**Work to be completed:**
Write out the entire listing below exactly as it appears, minus any pictures.

**Dataset section:**

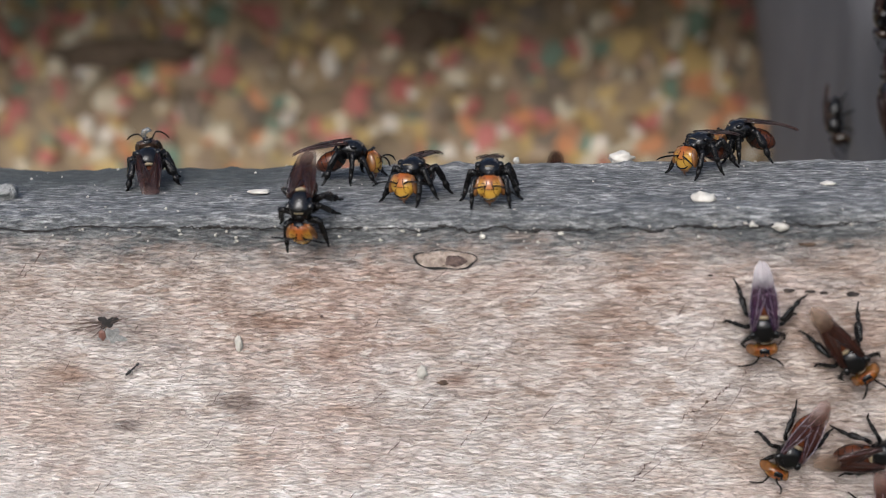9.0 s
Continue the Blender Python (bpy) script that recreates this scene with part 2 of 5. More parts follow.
BLACK = plain("black_chitin", (0.006, 0.0055, 0.006), 0.12, (0.002, 0.002, 0.0025), 1500, 0.00004, Specular_IOR_Level=0.42)
LEG = plain("black_leg", (0.009, 0.008, 0.008), 0.14, (0.003, 0.003, 0.003), 3000, 0.00004, Specular_IOR_Level=0.22)


def amber_face():
    m = Nodes("amber_face")
    low = m.ramp(m.noise(700, 4), (0.3, (0.34, 0.175, 0.022)), (0.7, (0.54, 0.315, 0.042)))
    high = m.ramp(m.noise(600, 4), (0.3, (0.17, 0.048, 0.009)), (0.7, (0.33, 0.115, 0.014)))
    c = m.mix(m.span(m.axis(2), 0.0019, 0.0025), low, high)
    spots = m.ramp(m.noise(1500, 4, 0.6, (1, 1, 0.7), 0.0, 0.8), (0.34, (0.22, 0.10, 0.05)), (0.47, (1, 1, 1)))
    c = m.mix(0.85, c, spots, "MULTIPLY")
    # rust-brown shield between the feelers
    shield = m.math("MULTIPLY", m.span(m.math("ABSOLUTE", m.axis(1)), 0.00036, 0.00022), m.span(m.axis(2), 0.00150, 0.00175))
    c = m.mix(m.math("MULTIPLY", shield, 0.75), c, (0.30, 0.075, 0.012))
    # the back of the head is black
    c = m.mix(m.span(m.axis(0), 0.00125, 0.00160), (0.012, 0.008, 0.007), c)
    m.colour(c)
    m.bump(m.noise(2200, 3), 0.00002)
    return m.put(Roughness=0.20, Coat_Weight=0.5, Coat_Roughness=0.04, Specular_IOR_Level=0.25).material


AMBER = amber_face()
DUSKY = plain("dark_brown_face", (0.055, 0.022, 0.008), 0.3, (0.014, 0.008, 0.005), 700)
HAIR = plain("dark_hair", (0.035, 0.028, 0.024), 0.7, (0.012, 0.010, 0.009), 1500)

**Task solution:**
9.0 s
Continue the Blender Python (bpy) script that recreates this scene with part 2 of 5. More parts follow.
BLACK = plain("black_chitin", (0.006, 0.0055, 0.006), 0.12, (0.002, 0.002, 0.0025), 1500, 0.00004, Specular_IOR_Level=0.42)
LEG = plain("black_leg", (0.009, 0.008, 0.008), 0.14, (0.003, 0.003, 0.003), 3000, 0.00004, Specular_IOR_Level=0.22)


def amber_face():
    m = Nodes("amber_face")
    low = m.ramp(m.noise(700, 4), (0.3, (0.34, 0.175, 0.022)), (0.7, (0.54, 0.315, 0.042)))
    high = m.ramp(m.noise(600, 4), (0.3, (0.17, 0.048, 0.009)), (0.7, (0.33, 0.115, 0.014)))
    c = m.mix(m.span(m.axis(2), 0.0019, 0.0025), low, high)
    spots = m.ramp(m.noise(1500, 4, 0.6, (1, 1, 0.7), 0.0, 0.8), (0.34, (0.22, 0.10, 0.05)), (0.47, (1, 1, 1)))
    c = m.mix(0.85, c, spots, "MULTIPLY")
    # rust-brown shield between the feelers
    shield = m.math("MULTIPLY", m.span(m.math("ABSOLUTE", m.axis(1)), 0.00036, 0.00022), m.span(m.axis(2), 0.00150, 0.00175))
    c = m.mix(m.math("MULTIPLY", shield, 0.75), c, (0.30, 0.075, 0.012))
    # the back of the head is black
    c = m.mix(m.span(m.axis(0), 0.00125, 0.00160), (0.012, 0.008, 0.007), c)
    m.colour(c)
    m.bump(m.noise(2200, 3), 0.00002)
    return m.put(Roughness=0.20, Coat_Weight=0.5, Coat_Roughness=0.04, Specular_IOR_Level=0.25).material


AMBER = amber_face()
DUSKY = plain("dark_brown_face", (0.055, 0.022, 0.008), 0.3, (0.014, 0.008, 0.005), 700)
HAIR = plain("dark_hair", (0.035, 0.028, 0.024), 0.7, (0.012, 0.010, 0.009), 1500)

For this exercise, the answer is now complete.